I’d also be supportive of an increase in the % of natural asset in the reserve (thanks @nirvaan and Climate Collective for your work on this!) towards the longer term goal, and great seeing the data you shared.


Thanks everyone!

Yes and this is very much in line with what is currently discussed also within the Mento team. Overall, the idea would be to separate assets that are used for immediate issuance & redemption from other assets (e.g. impact assets).

In a sense, this was partly implemented through #CGP62, which essentially splits the reserve into a primary reserve (USDC/DAI + CELO) and a secondary reserve (BTC, ETH, cMCO2). The secondary reserve only holds assets if the primary reserve is sufficiently collateralized (2x under CGP62). This is also roughly in line with the ‘x < R < X’ framework that was briefly discussed here but it’s not quite there yet.

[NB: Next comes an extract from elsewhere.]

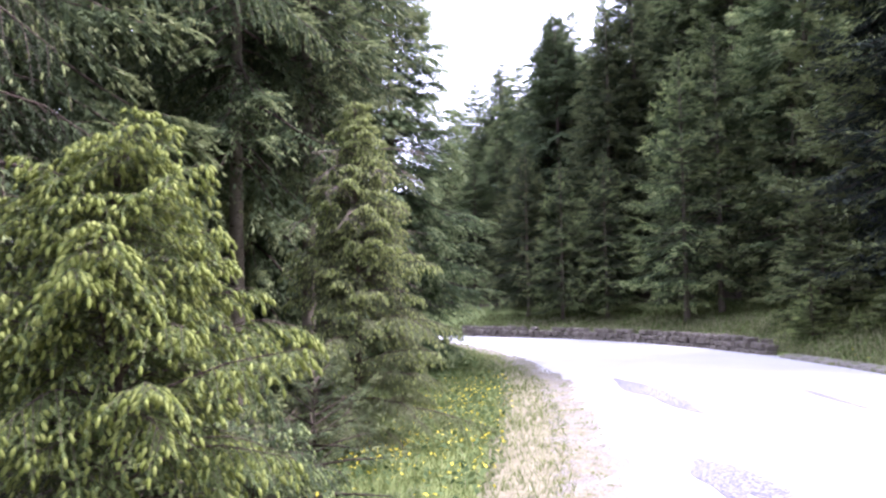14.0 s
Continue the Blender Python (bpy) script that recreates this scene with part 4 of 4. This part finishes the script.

In my opinion, we should expand on CGP62 and the ‘x < R < X’ framework but make it asset or asset-group specific. This would essentially mean that there is a primary reserve (immediate issuance + redemption) and multiple sub-reserves/vaults with vault-specific liquidation and collateralisation parameters. It’s probably best to discuss this in a stand-alone post but just wanted to mention that this is something the Mento team is actively working on.